** START OF Supplied material **

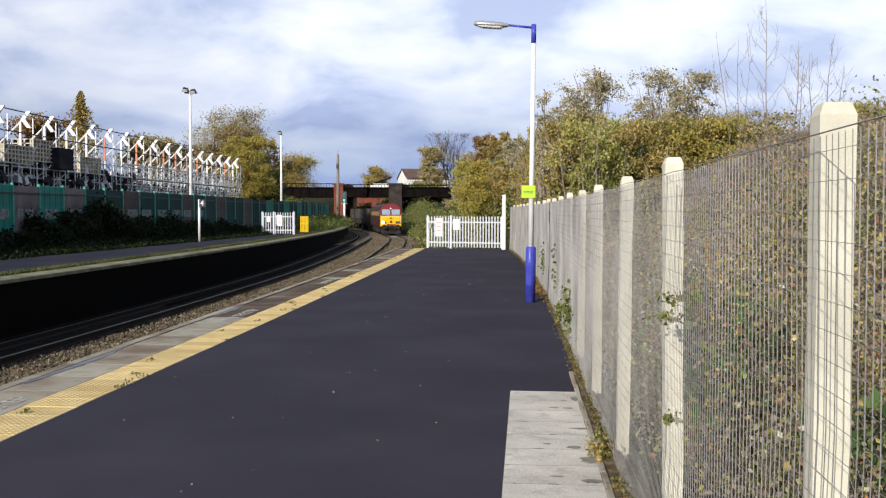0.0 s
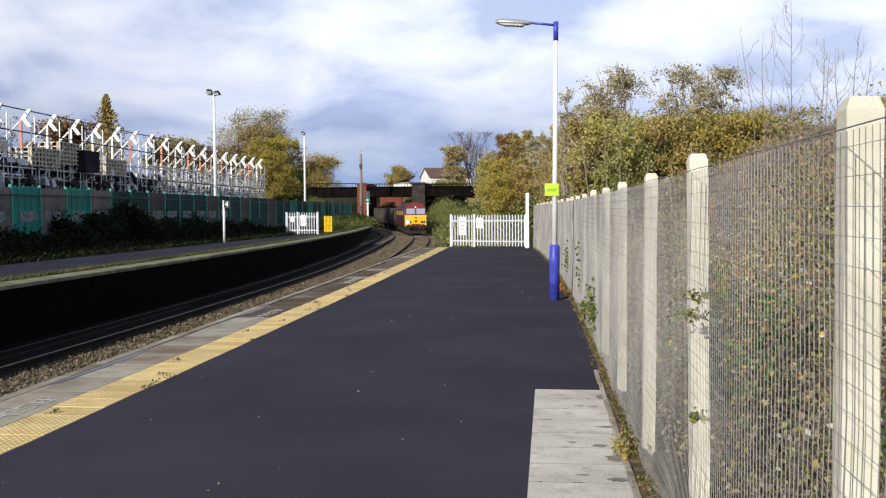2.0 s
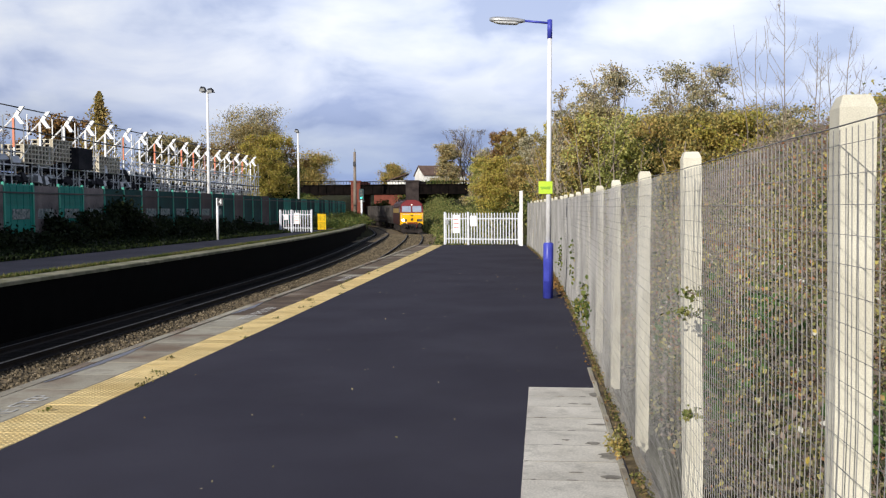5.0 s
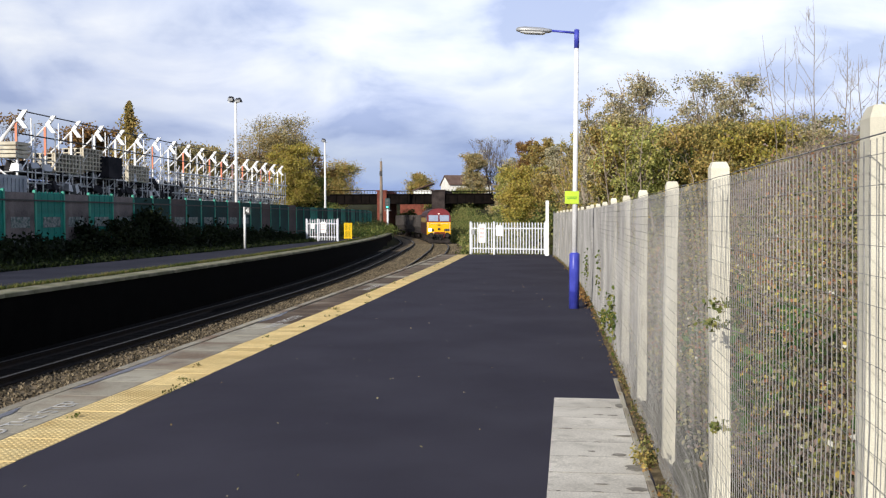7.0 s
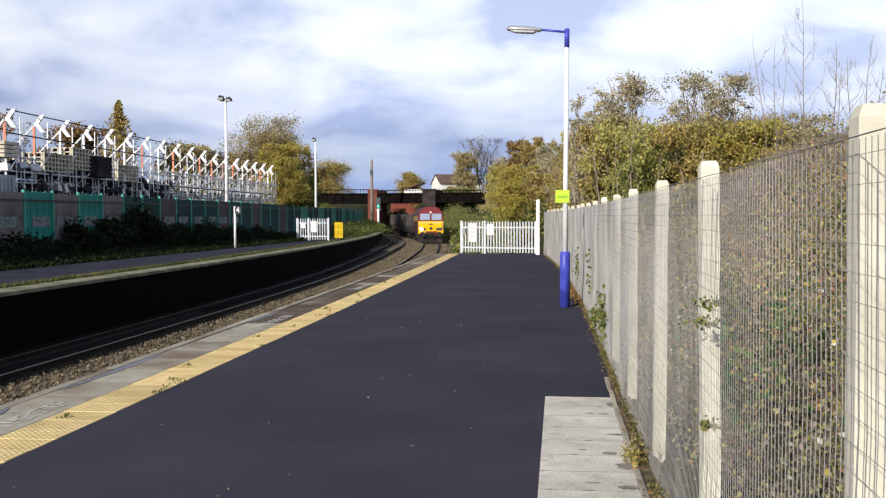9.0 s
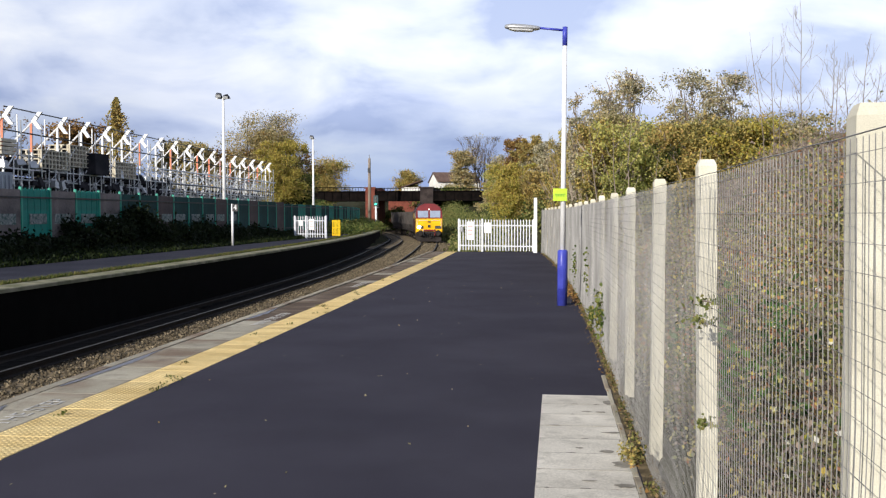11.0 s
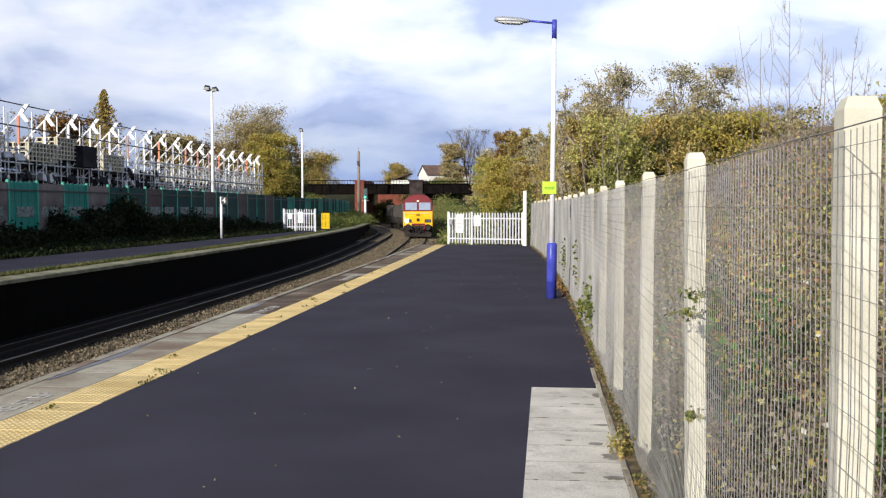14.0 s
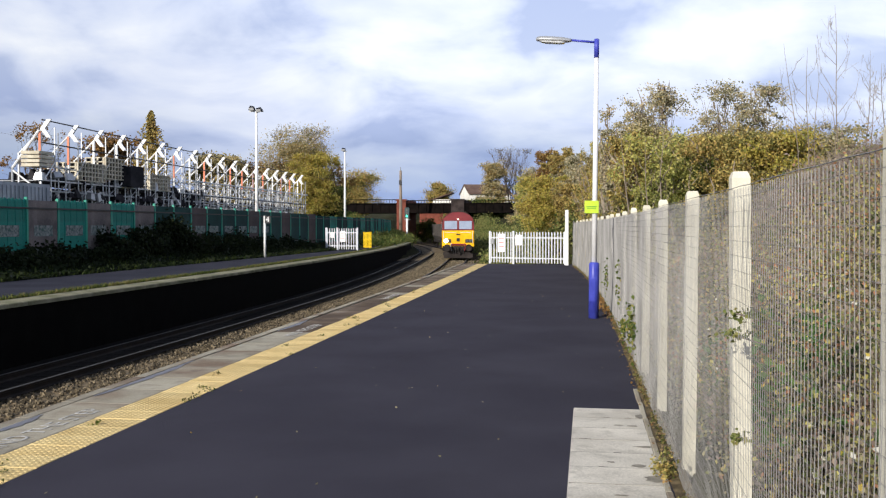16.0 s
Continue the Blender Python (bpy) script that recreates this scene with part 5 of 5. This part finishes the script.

** END OF Supplied material **

■ Exercise ■
Retype everything in the material word for word, minus pictures.

■ Task answer ■
0.0 s
2.0 s
5.0 s
7.0 s
9.0 s
11.0 s
14.0 s
16.0 s
Continue the Blender Python (bpy) script that recreates this scene with part 5 of 5. This part finishes the script.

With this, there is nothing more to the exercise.